The net neutrality issue is certainly one big area of debate. In that area, the FCC seems to hold a corporate-friendly position as represented by the carriers who want to be able to further monetize their broadband pipes. In another area, however, the FCC appears to be rubbing the commercial interests the wrong way.

At the Cable Show in Los Angeles, which straddled the end of April and beginning of May, Wheeler suggested that the legal standing of municipal broadband networks should be handled at the federal level. Wheeler, according to a transcript of his presentation quoted at Lightwave Online, said that his goal is to have the feds predominate:


I have said before that I believe the FCC has the power—and I intend to exercise that power—to preempt state laws that ban competition from community broadband.
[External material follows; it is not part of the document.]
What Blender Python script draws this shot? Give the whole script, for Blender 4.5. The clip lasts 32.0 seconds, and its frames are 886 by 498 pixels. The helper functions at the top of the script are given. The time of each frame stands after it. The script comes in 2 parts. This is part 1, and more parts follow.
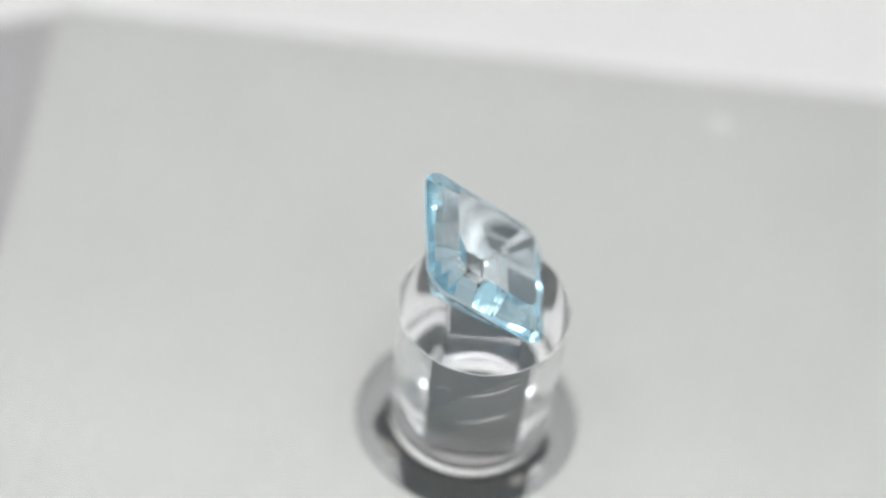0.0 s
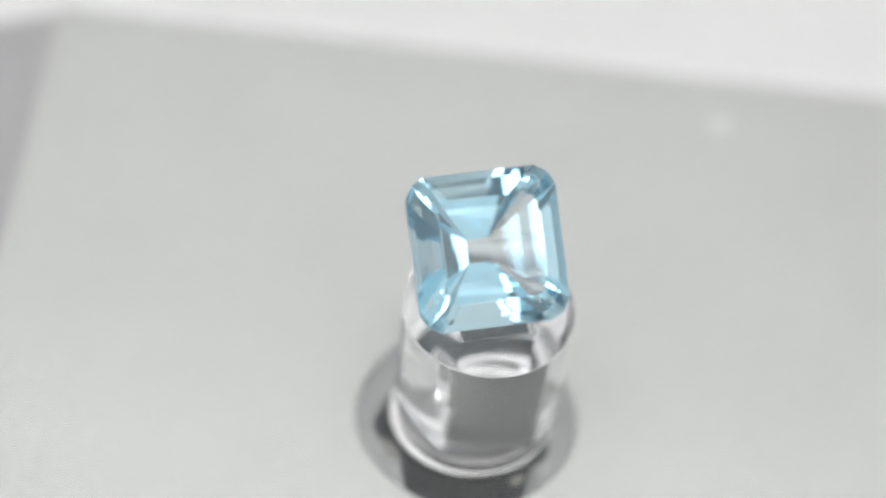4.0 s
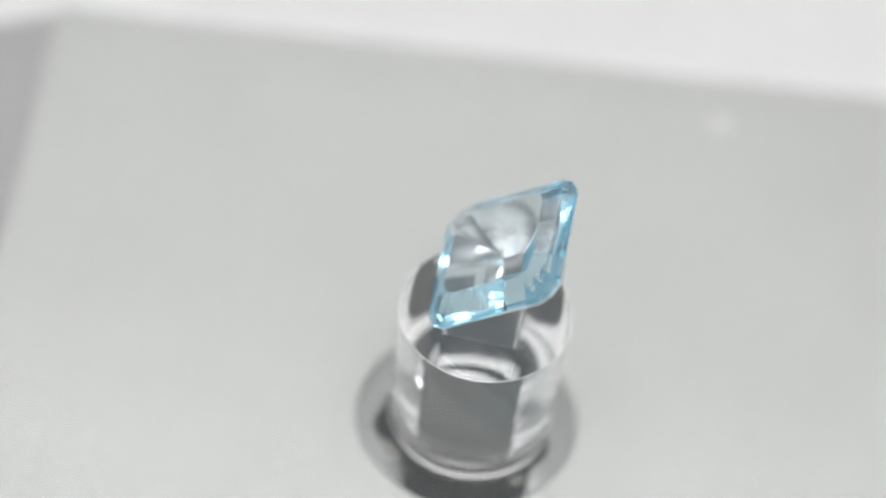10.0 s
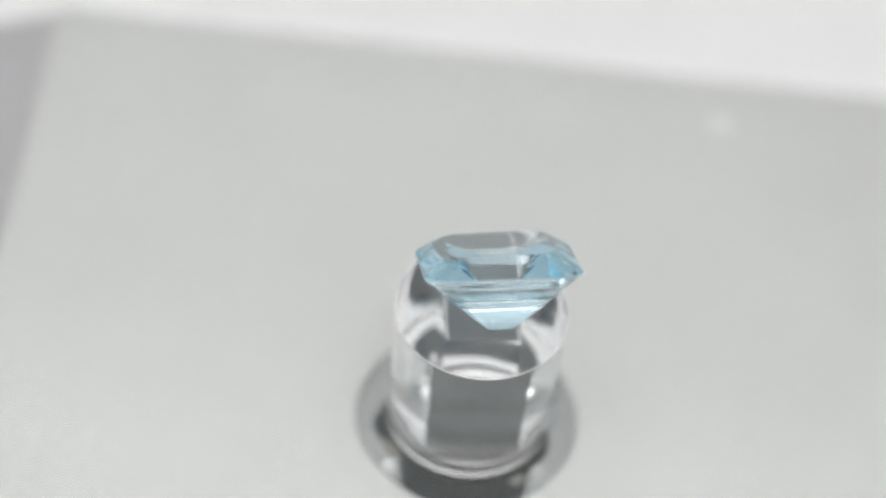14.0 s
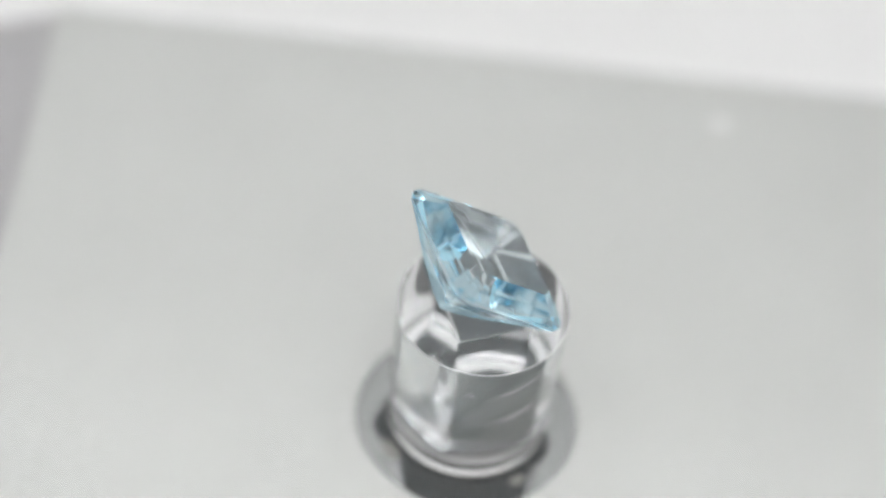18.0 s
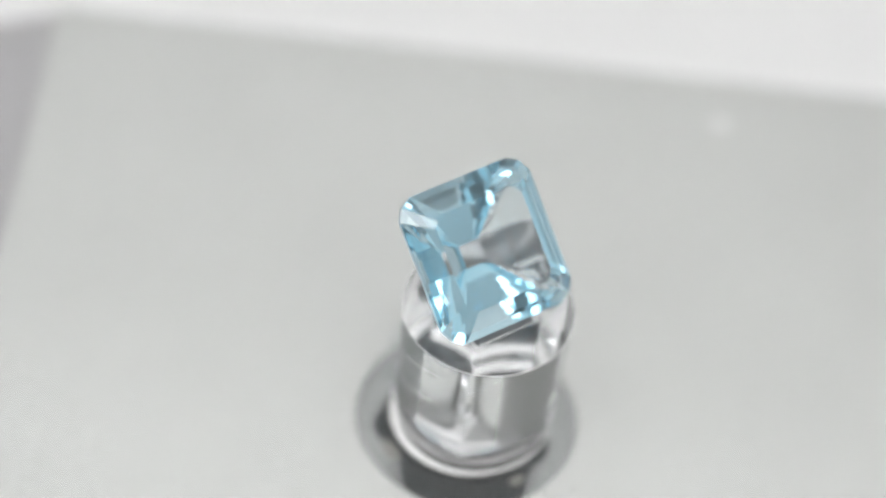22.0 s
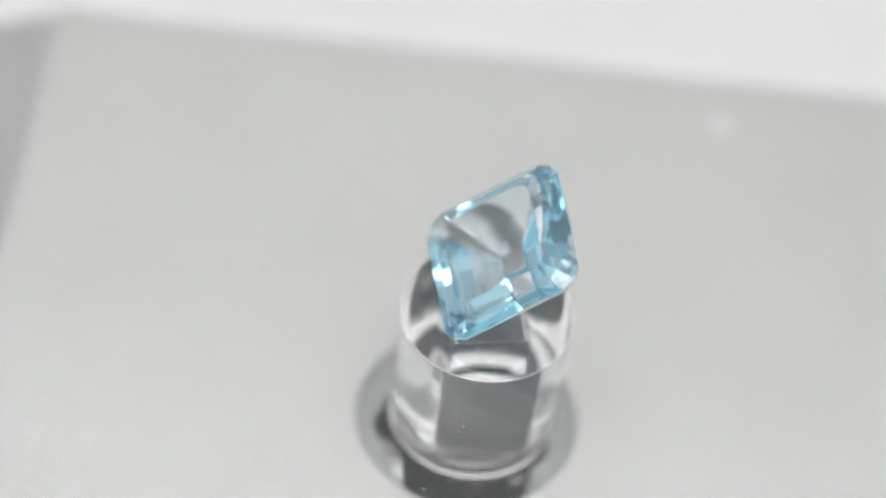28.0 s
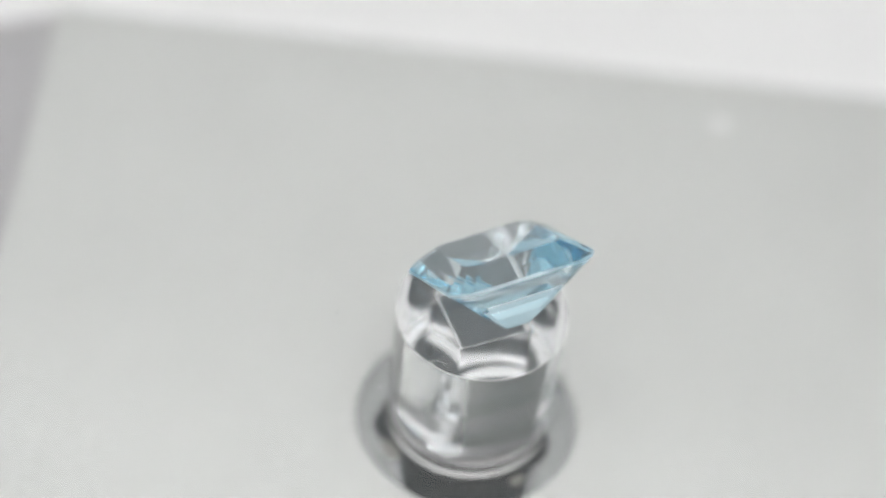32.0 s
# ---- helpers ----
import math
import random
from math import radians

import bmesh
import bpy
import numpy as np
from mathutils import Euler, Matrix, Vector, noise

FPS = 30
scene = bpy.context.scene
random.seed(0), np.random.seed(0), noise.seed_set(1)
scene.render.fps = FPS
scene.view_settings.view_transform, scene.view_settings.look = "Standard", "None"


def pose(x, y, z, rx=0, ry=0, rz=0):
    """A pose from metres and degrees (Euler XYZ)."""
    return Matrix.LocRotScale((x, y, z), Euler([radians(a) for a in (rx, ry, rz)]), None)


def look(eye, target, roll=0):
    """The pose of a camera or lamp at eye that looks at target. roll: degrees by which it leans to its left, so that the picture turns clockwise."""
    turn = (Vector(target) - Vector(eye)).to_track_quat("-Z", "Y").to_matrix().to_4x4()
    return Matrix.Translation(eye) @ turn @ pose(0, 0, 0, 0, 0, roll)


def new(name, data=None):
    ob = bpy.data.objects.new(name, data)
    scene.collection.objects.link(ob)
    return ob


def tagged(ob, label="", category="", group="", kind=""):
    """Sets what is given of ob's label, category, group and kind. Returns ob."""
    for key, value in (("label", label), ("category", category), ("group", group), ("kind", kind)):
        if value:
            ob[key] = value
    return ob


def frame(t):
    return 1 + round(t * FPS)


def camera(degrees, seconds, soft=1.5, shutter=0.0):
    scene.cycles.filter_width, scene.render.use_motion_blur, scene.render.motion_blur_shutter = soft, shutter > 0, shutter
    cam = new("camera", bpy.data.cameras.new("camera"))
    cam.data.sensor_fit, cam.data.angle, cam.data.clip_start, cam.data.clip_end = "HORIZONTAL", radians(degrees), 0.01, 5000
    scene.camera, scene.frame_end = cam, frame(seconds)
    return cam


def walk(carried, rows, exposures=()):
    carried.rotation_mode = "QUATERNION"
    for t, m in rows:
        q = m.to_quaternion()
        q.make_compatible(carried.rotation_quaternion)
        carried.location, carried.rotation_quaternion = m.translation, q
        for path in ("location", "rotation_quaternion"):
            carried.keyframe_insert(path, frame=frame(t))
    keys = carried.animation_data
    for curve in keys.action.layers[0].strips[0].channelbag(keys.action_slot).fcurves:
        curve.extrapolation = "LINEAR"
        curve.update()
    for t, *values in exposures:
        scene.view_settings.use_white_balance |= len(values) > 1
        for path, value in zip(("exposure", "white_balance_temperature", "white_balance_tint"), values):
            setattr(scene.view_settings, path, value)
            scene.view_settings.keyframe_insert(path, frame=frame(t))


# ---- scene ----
MM = 0.001
LIFT = 1.41          # lift of what is seen through the clear disc, in millimetres

cam = camera(14.889, 32.0, soft=2.4)
eye = Vector((0.0, -148.944, 197.180 + LIFT)) * MM
yaw, pitch = -0.02353, 0.87634
way = Vector((math.sin(yaw) * math.cos(pitch), math.cos(yaw) * math.cos(pitch), -math.sin(pitch)))
view = look(eye, eye + way * 0.2, 7.487)
walk(cam, [(0.0, view), (32.0, view)])
cam.data.dof.use_dof = True
cam.data.dof.focus_distance = 0.2315
cam.data.dof.aperture_fstop = 10.5

# ---- light: the white room round the open booth, and added strip lamps out of view ----
world = bpy.data.worlds.new("room")
scene.world = world
world.use_nodes = True
world.node_tree.nodes["Background"].inputs["Color"].default_value = (1.0, 0.993, 0.978, 1)
world.node_tree.nodes["Background"].inputs["Strength"].default_value = 0.97
scene.view_settings.exposure = 0.0
scene.cycles.max_bounces = 28          # light takes long ways inside a cut stone
scene.cycles.diffuse_bounces = 6
scene.cycles.caustics_refractive = scene.cycles.caustics_reflective = True      # light comes through the clear hub
scene.cycles.glossy_bounces = 20
scene.cycles.transmission_bounces = 28


# ---- materials ----
def material(name):
    m = bpy.data.materials.new(name)
    m.use_nodes = True
    m.node_tree.nodes.clear()
    out = m.node_tree.nodes.new("ShaderNodeOutputMaterial")
    return m, m.node_tree.nodes, m.node_tree.links, out


def grainy(name, colour, rough, scale, spread, bump, metallic=0.0, stains=0.0, specular=0.5):
    """A surface with fine grain, broad stains and a little relief."""
    m, n, l, out = material(name)
    b = n.new("ShaderNodeBsdfPrincipled")
    co = n.new("ShaderNodeTexCoord")
    fine, broad = n.new("ShaderNodeTexNoise"), n.new("ShaderNodeTexNoise")
    fine.inputs["Scale"].default_value, fine.inputs["Detail"].default_value = scale, 4
    broad.inputs["Scale"].default_value, broad.inputs["Detail"].default_value = scale / 14, 3
    l.new(co.outputs["Object"], fine.inputs["Vector"])
    l.new(co.outputs["Object"], broad.inputs["Vector"])
    ramp = n.new("ShaderNodeMapRange")
    ramp.inputs["To Min"].default_value, ramp.inputs["To Max"].default_value = 1 - spread, 1 + spread
    l.new(fine.outputs["Fac"], ramp.inputs["Value"])
    ramp2 = n.new("ShaderNodeMapRange")
    ramp2.inputs["To Min"].default_value, ramp2.inputs["To Max"].default_value = 1 - stains, 1 + stains
    l.new(broad.outputs["Fac"], ramp2.inputs["Value"])
    mul = n.new("ShaderNodeMath")
    mul.operation = "MULTIPLY"
    l.new(ramp.outputs[0], mul.inputs[0])
    l.new(ramp2.outputs[0], mul.inputs[1])
    mix = n.new("ShaderNodeVectorMath")
    mix.operation = "SCALE"
    mix.inputs[0].default_value = colour
    l.new(mul.outputs[0], mix.inputs["Scale"])
    l.new(mix.outputs[0], b.inputs["Base Color"])
    b.inputs["Roughness"].default_value = rough
    b.inputs["Metallic"].default_value = metallic
    b.inputs["Specular IOR Level"].default_value = specular
    if bump:
        bp = n.new("ShaderNodeBump")
        bp.inputs["Strength"].default_value = bump
        bp.inputs["Distance"].default_value = 0.00005
        l.new(fine.outputs["Fac"], bp.inputs["Height"])
        l.new(bp.outputs[0], b.inputs["Normal"])
    l.new(b.outputs[0], out.inputs["Surface"])
    return m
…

That statement taps into a couple of hot button issues. In a long story earlier this year at Ars Technica, Jon Brodkin discussed the reality that 20 states, which translates to nearly 40 percent of our union, have restrictions of some sort on community broadband. More may be added to the list, Brodkin said. 

Proponents of municipal projects claim that incumbent carriers are driving the rules. Their view is that the carriers are simply seeking to use the regulatory process to squelch competition and will bypass areas that are too sparsely populated or for some other reason don’t make financial sense to serve.

The case for municipal broadband was made on a panel at a New America Foundation event. The bottom line is that those who want to empower municipal broadband see it as a way to force a change from the antiquated technology and other shortcomings they say are the product of carrier dominance. Competition from municipalities can change the dynamic both by establishing new networks and pushing the incumbents to up their games.

These issues often are fought along party lines. Last week, Senate republicans wrote to Wheeler expressing concern about his comments and subsequent reprise in written testimony submitted to a House subcommittee. The letter, according to Multichannel News, warned against “taxpayer-funded competition against private broadband providers” and said that states are better positioned to regulate broadband.

This is not an isolated battle. From the legislative and regulatory points of view, it is rooted in different philosophies of government. It is exacerbated by the sharp partisan divides that exist today. On the telecommunications side, it is also a long debate that focuses on carrier efforts to protect every acre of their territories regardless of whether they truly want to build networks to serve them.